Cuando era un muchacho de diez a doce años de edad, me desagradable soportar la prolongada estación estival tan obstinada por estos lindes del mar Caribe.
Aunque sentía un alivio cuando, realmente el calendario marcaba la llegada del verano, con el cierre y alejamiento de las aulas, y poder acudir a los deportes, parques de diversiones, playas, cines, fiestecitas…
Mientras crecía, me quejaba sobremanera del clima tan rigoroso. Soñaba entonces vivir en un sitio fresco, agradable, para dormir bien y no agotarme tanto.
Llegado a la adultez y obtenido el título profesional, entre los primeros clientes de la oficina de abogados tuve la experiencia de un nacional chino, llamado Santiago Sang. Lo asistí en los tribunales con dos de sus negocios, uno en la avenida San Martín y el otro, después, frente al Parque Independencia, ambos en la capital. Conocí a Santiago a través de uno de mis mejores amigos, doctor José Escuder, fallecido muy temprano durante un viaje de recreo a Sabaneta de Yásica, 30 junio de 1960. Heredé el cliente, pero lo más valioso fue el vínculo de amistad y las magníficas cualidades que adornaban al amigo y hermano Escuder.
Una noche conversaba con el cliente y caímos en el tema del clima en esta zona en que nos movilizamos. Una vez más me explayaba acerca de la fuerte temperatura que yo no había aprendido a soportar. Entonces el cliente tocó con su mano derecha el borde de la manga izquierda de su camisa de mangas cortas, que siempre lo vi usar, y me dijo:
-Tú no sabes lo que es un clima fuerte. Fíjate yo, el año entero con este tipo de camisa y nada me afecta ni me altera. Ya sabrás cuando pises tierra diferente.

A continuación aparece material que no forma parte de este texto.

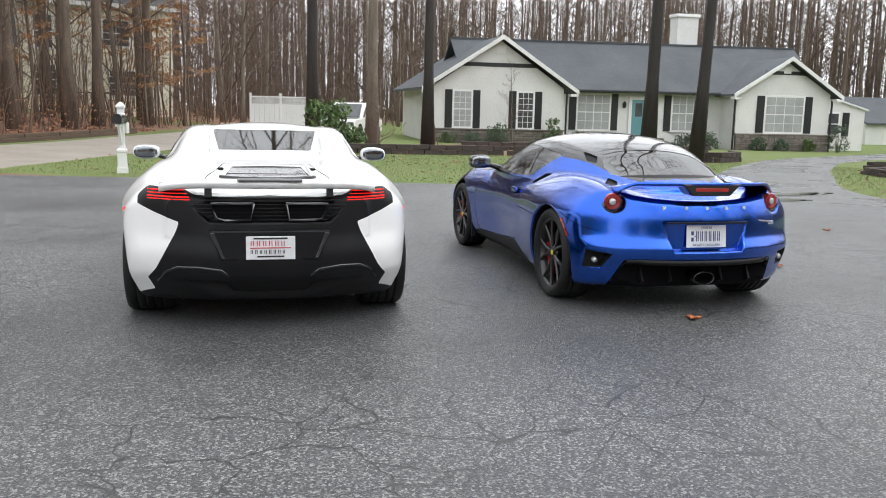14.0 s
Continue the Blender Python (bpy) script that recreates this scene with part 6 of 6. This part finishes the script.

Poco tiempo después hube de asistir a un curso sobre comunicación social en Quito Ecuador (1964). Y allí, a una altura de miles de pies sobre el nivel del mar supe lo que es tiritar de frío. Sólo me distaría con asistir a un cine muy cerca de la Plaza Independencia, a media cuadra del Palacio del Gobierno Ecuatoriano. Allí proyectaban un “doblete” cada día, pero con dos películas en estreno. Hacia el final del segundo “films”, yo parecía un guiñapo sobre el asiento, buscando un calorcito, y salía disparado para mi habitación en el hotel Regina, también a poca distancia. Y me envolvía hasta con el colchón, si era necesario. Y todo el “amaraco” con clima, allá en el Centro del Mundo, de apenas 12° ó 14° grados sobre cero.
Leo en estos momentos una novela Mi General, del autor ruso Albert Lijanov, Editorial Ráduga y Editorial Gente Nueva, 1988. De inmediato hago amistad con el personaje central. Él mismo se presenta desde la primera línea de la novela: “Para que me conozcan: Me llamo Antón. Vivo en Siberia”.
La novela gira en torno a la vida y la disciplina en Rusia. Antón, muchacho inquieto, anhela conocer la capital (Moscú), donde vive su abuelo, el General. Nuestro personaje afirma que “a las seis y media de la mañana un locutor anuncia la temperatura. Si dice que son cuarenta grados bajo cero, eso no es nada. Si hay cuarenta bajo cero, vamos a la escuela. Cuarenta bajo cero aquí no es frío para nadie”, dice el personaje siberiano y agrega: “¡Ja!, Nosotros con treinta grados [bajo cero] casi se puede decir que hace calor”.
Estaciones, temperaturas; intemperie; climas, estaciones, temporadas…
Y ahora, calentamiento de la tierra. ¿Qué vendrá después? ¿Lo podemos tartamudear con algún acierto? ¡Bueno! ¡Suponemos que será dentro de millones de años para un nuevo fenómeno ¡Ojalá que nuestra posteridad haya aprendido algo en ese respiro de existencia! ¡Y actúe con tiempo!